Таким образом за два-три дня до открытия Думы возникла просуществовавшая до самой революции 1917 года «Трудовая группа», превратившаяся впоследствии в «Трудовую народно-социалистическую партию».

Большинство перводумских крестьян сразу же записалось в Трудовую группу. Вошла в нее и большая часть прошедших в Думу тайных социалистов-революционеров, а также депутатов, принадлежавших к распространенному тогда в России типу интеллигентов «левее кадетов», которым нравилось быть «левыми», но которые не имели личного мужества, чтобы войти в революционные партии, а вместе с тем не имели гражданского мужества примкнуть к партии Народной Свободы, отказавшейся от революционной тактики и за это подвергавшейся резким нападкам толпы.

За два дня до открытия Думы члены ее получили приглашение явиться в Зимний дворец на царский прием.
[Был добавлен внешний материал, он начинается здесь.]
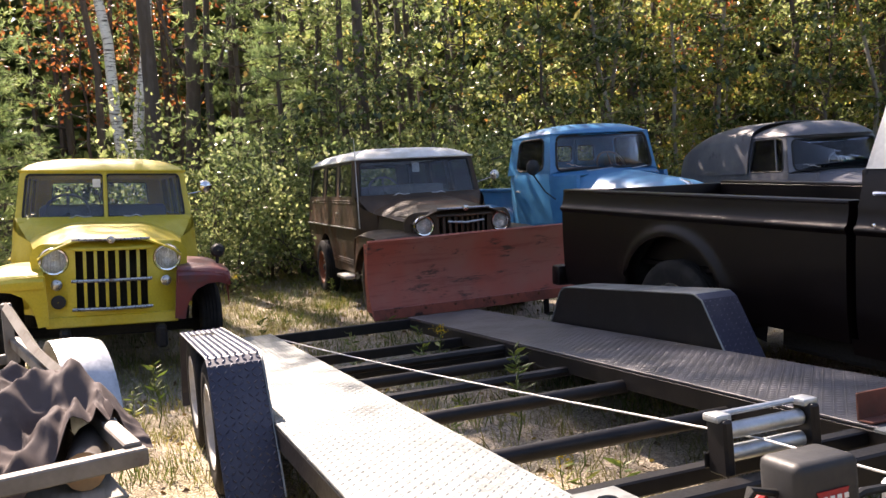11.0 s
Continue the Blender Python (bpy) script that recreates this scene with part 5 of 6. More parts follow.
def lozenges(fn, w, l, pitch, size, h):
    """Raised tread marks over a surface fn(x, y) that gives a point and a normal."""
    verts, faces = [], []
    nx, ny = int(w / pitch), int(l / pitch)
    for i in range(nx):
        for j in range(ny):
            x, y = (i + 0.5) * w / nx, (j + 0.5) * l / ny
            s = 1 if (i + j) % 2 else -1
            p, n, a, b = fn(x, y)
            d = (a * 0.707 + b * 0.707 * s)
            e = n.cross(d)
            k = len(verts)
            verts += [p + d * size, p + e * size * 0.36, p - d * size, p - e * size * 0.36, p + n * h + d * size * 0.45, p + n * h - d * size * 0.45]
            faces += [(k, k + 1, k + 4), (k + 1, k + 2, k + 5), (k + 2, k + 3, k + 5), (k + 3, k, k + 4), (k + 1, k + 5, k + 4), (k + 3, k + 4, k + 5)]
    me = bpy.data.meshes.new("tread_pattern")
    me.from_pydata(verts, [], faces)
    return me


def flat_marks(parent, m, x0, x1, y0, y1, z, material, pitch=0.03):
    A, B, N = Vector((1, 0, 0)), Vector((0, 1, 0)), Vector((0, 0, 1))
    me = lozenges(lambda x, y: (Vector((x0 + x, y0 + y, z)), N, A, B), x1 - x0, y1 - y0, pitch, pitch * 0.46, 0.0018)
    me.materials.append(material)
    ob = new("tread_pattern", me)
    ob.parent = parent
    return tagged(ob, kind="stuff")


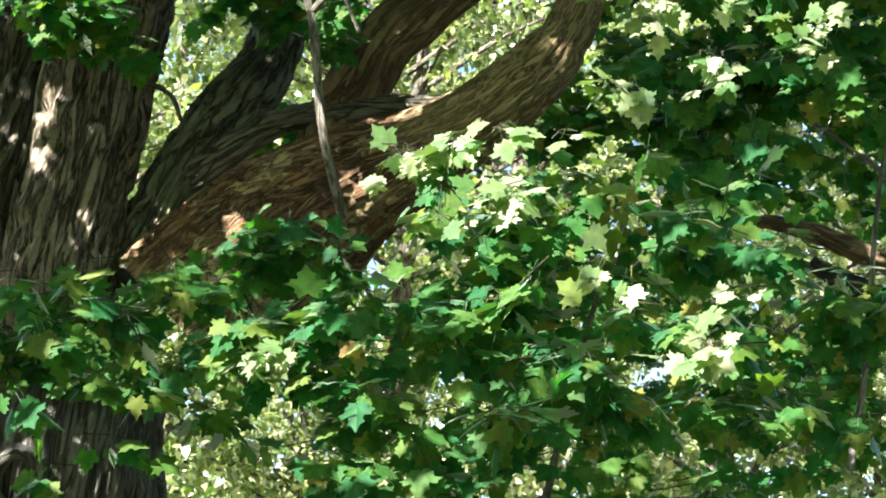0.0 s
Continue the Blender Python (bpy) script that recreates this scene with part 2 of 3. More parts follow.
def limb_mesh(points, around, step, rough, seed, furrow=14.0, lumps=0.06):
    """A tapering limb with bark furrows that run along it."""
    line = glide(points, step)
    n = len(line)
    along = np.gradient(line[:, :3], axis=0)
    along /= np.linalg.norm(along, axis=1)[:, None]
    side = np.array((0.0, 1.0, 0.0)) - along[0] * along[0][1]
    side /= np.linalg.norm(side)
    length = np.r_[0, np.cumsum(np.linalg.norm(np.diff(line[:, :3], axis=0), axis=1))]
    verts, uvs, mean_r = [], [], float(line[:, 3].mean())
    turn = np.linspace(0, 2 * np.pi, around, endpoint=False)
    off = Vector((seed * 7.3, seed * 3.1, seed * 1.7))
    for i in range(n):
        side = side - along[i] * (side @ along[i])
        side /= np.linalg.norm(side)
        other = np.cross(along[i], side)
        r = max(line[i, 3], 0.002)
        for a in turn:
            c, s = math.cos(a), math.sin(a)
            q = Vector((c * r * furrow, s * r * furrow, length[i] * furrow * 0.26)) + off
            ridge = min(1.0, 4.0 * abs(noise.noise(q))) + 0.35 * min(1.0, 4.0 * abs(noise.noise(q * 2.1)))
            lump = noise.noise(Vector((c * 1.3, s * 1.3, length[i] * 2.6)) + off)
            rr = r * (1 + lumps * 2 * lump) + 2.8 * rough * (ridge - 1.0)
            d = c * side + s * other
            verts.append(line[i, :3] + d * rr)
            uvs.append((a * mean_r, length[i]))
    idx = np.arange(n * around).reshape(n, around)
    nxt = np.roll(idx, -1, axis=1)
    faces = np.stack([idx[:-1], nxt[:-1], nxt[1:], idx[1:]], -1).reshape(-1, 4)
    # close both ends with a fan folded onto the middle
    verts += [line[0, :3], line[-1, :3]]
    uvs += [(0, 0), (0, length[-1])]
    ends = []
    for j in range(0, around, 1):
        ends.append((n * around, nxt[0, j], idx[0, j], idx[0, j]))
        ends.append((n * around + 1, idx[-1, j], nxt[-1, j], nxt[-1, j]))
    tri = np.array(ends)[:, :3]
    tri4 = np.stack([faces[:, 0], faces[:, 1], faces[:, 2]], -1), np.stack([faces[:, 0], faces[:, 2], faces[:, 3]], -1)
    return np.array(verts), np.vstack([*tri4, tri]), np.array(uvs)


def limb(name, points, mat, parent, around=40, step=0.03, rough=0.006, seed=1, label="", furrow=14.0, lumps=0.06):
    v, fc, uv = limb_mesh(points, around, step, rough, seed, furrow, lumps)
    return mesh_object(name, v, fc, mat, uv, parent=parent, label=label)


# ---- leaves ----
HALF = [(0.0, 0.0), (0.10, -0.08), (0.34, -0.15), (0.33, -0.02), (0.48, 0.04), (0.41, 0.13), (0.50, 0.21), (0.72, 0.27),
        (0.56, 0.36), (0.58, 0.47), (0.42, 0.46), (0.30, 0.44), (0.27, 0.56), (0.34, 0.67), (0.16, 0.74), (0.0, 1.0)]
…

Провинциальные депутаты нашей фракции предлагали демонстративно отказаться от приема в виде протеста в ответ на умаление прав Думы Основными Законами. Однако стараниями наших лидеров этот щекотливый вопрос был снят с обсуждения. Да и левые кадеты перестали настаивать на своем предложении, узнав, что все думские крестьяне непременно желают попасть во дворец. При таких условиях демонстрация наша теряла смысл.

Накануне царского приема мы ходили в Таврический дворец занимать себе места. Партии еще не совсем дифференцировались, а потому мы разместились по губерниям. Только штабы партий выделились особо: октябристы с графом Гейденом во главе заняли крайние правые сиденья, кадетские лидеры поместились на передних креслах в центре и слева, социал-демократы сразу отвоевали себе несколько мест на крайней левой, а лидеры только что образовавшейся Трудовой группы сели сзади, вверху амфитеатра, очевидно из подражания монтаньярам.